STATED TASK: Can you transcribe every line exactly and leave the pictures behind?

DATA EXTRACT:
※ ※ ※
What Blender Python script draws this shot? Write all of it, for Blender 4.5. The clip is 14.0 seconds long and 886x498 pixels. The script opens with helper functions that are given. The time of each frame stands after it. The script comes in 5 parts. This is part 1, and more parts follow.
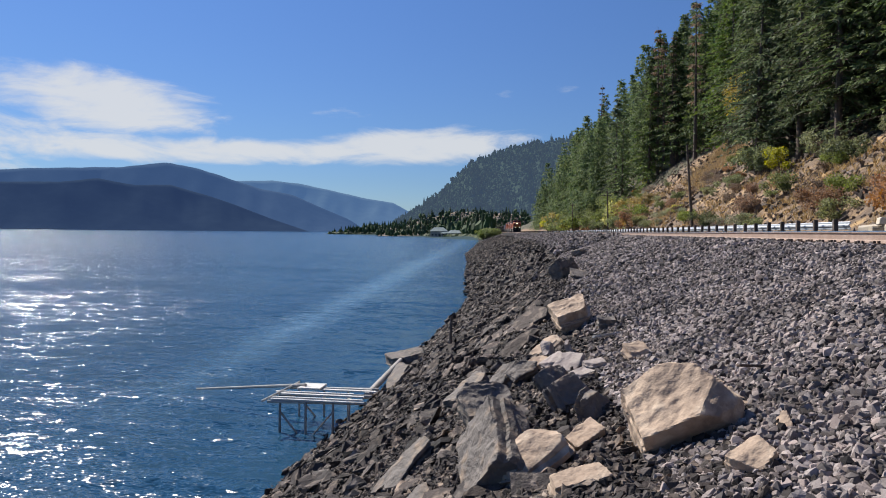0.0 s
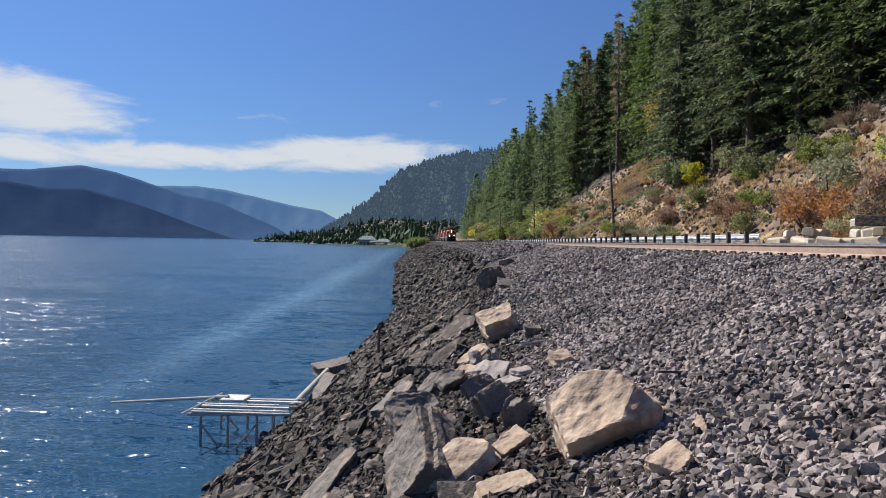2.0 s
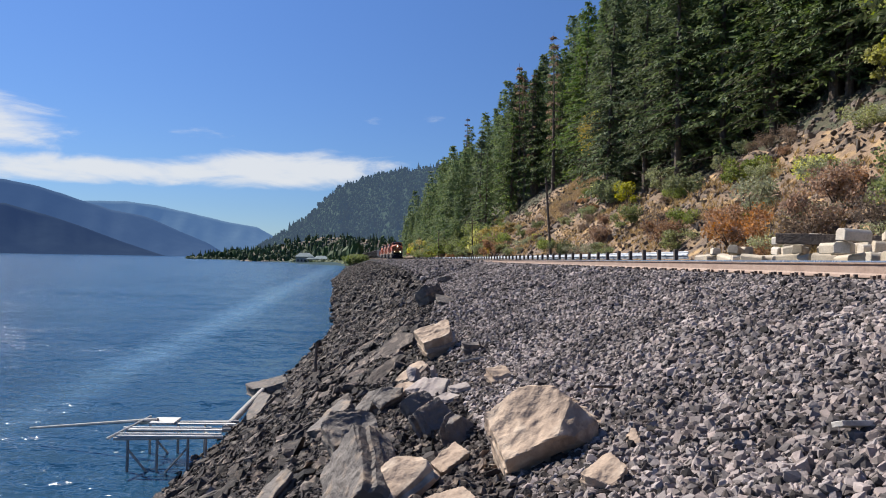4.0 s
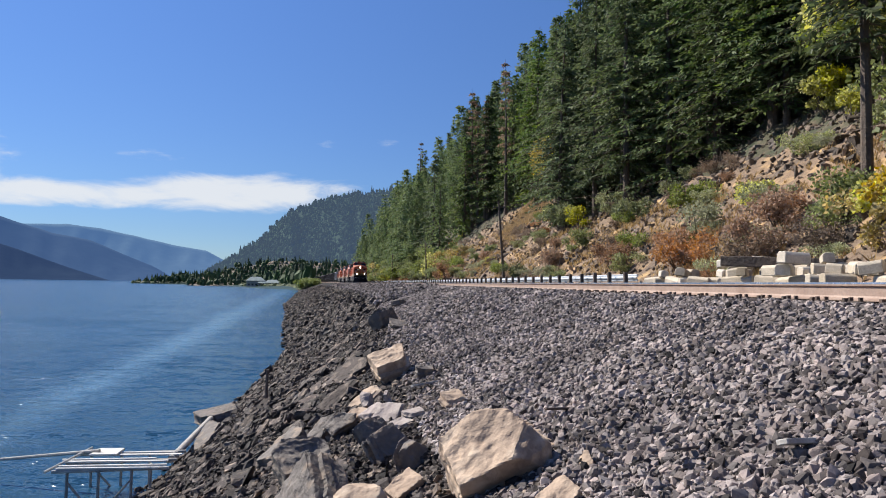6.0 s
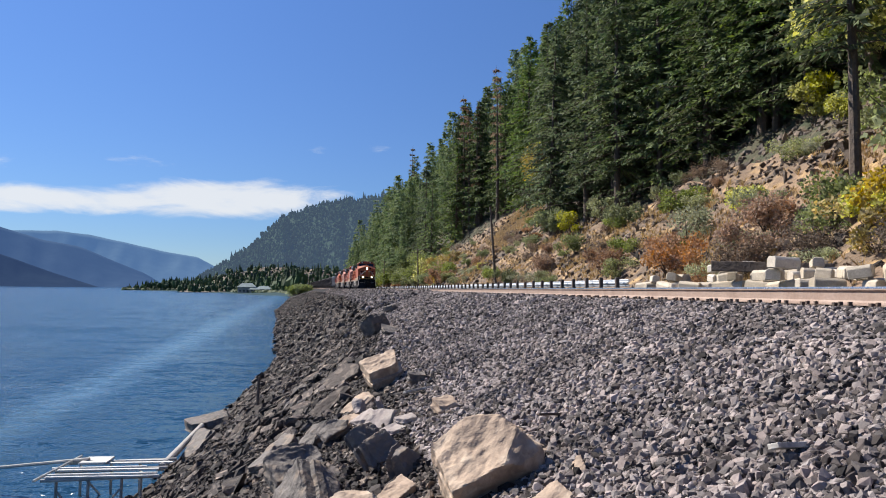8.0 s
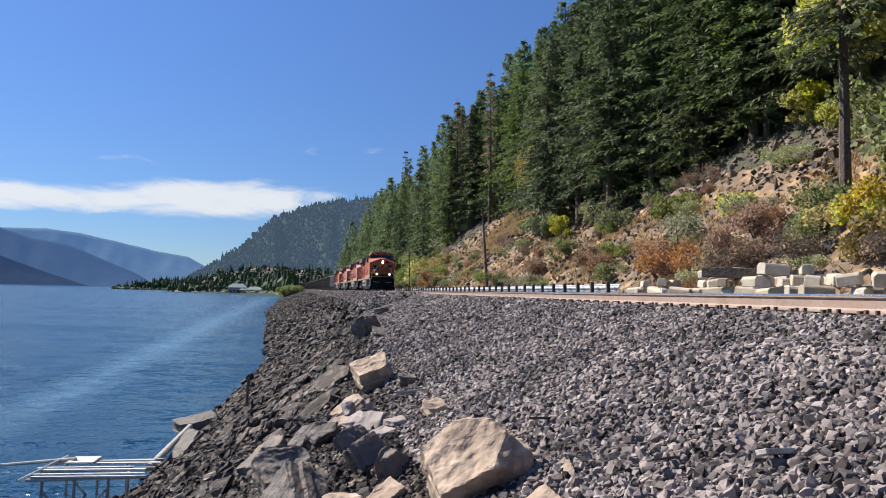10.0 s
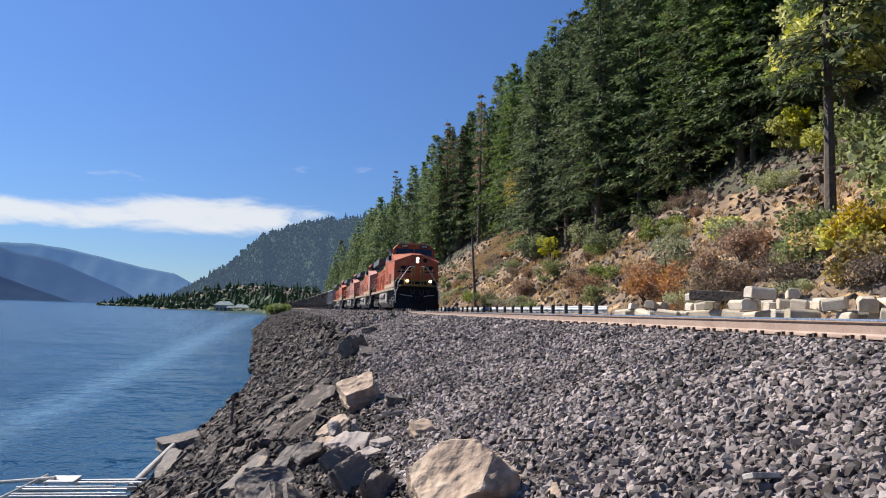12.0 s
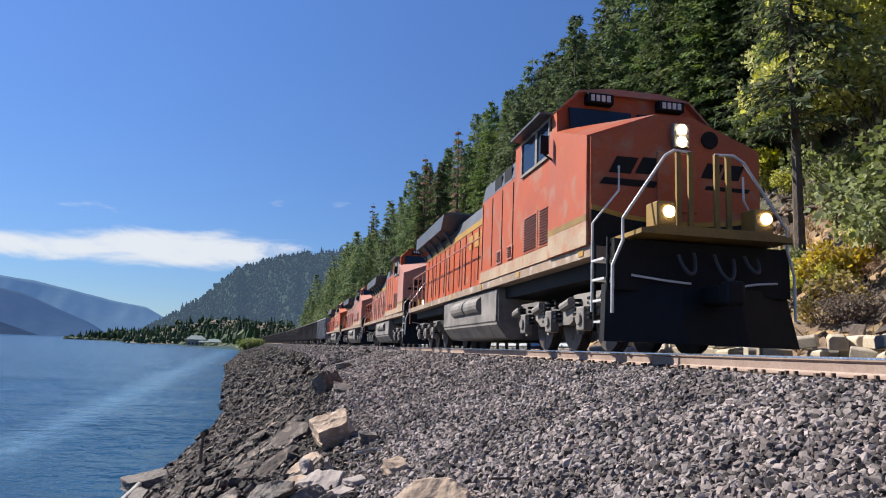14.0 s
※ ※ ※
ANSWER TO THE TASK:
What Blender Python script draws this shot? Write all of it, for Blender 4.5. The clip is 14.0 seconds long and 886x498 pixels. The script opens with helper functions that are given. The time of each frame stands after it. The script comes in 5 parts. This is part 1, and more parts follow.
0.0 s
2.0 s
4.0 s
6.0 s
8.0 s
10.0 s
12.0 s
14.0 s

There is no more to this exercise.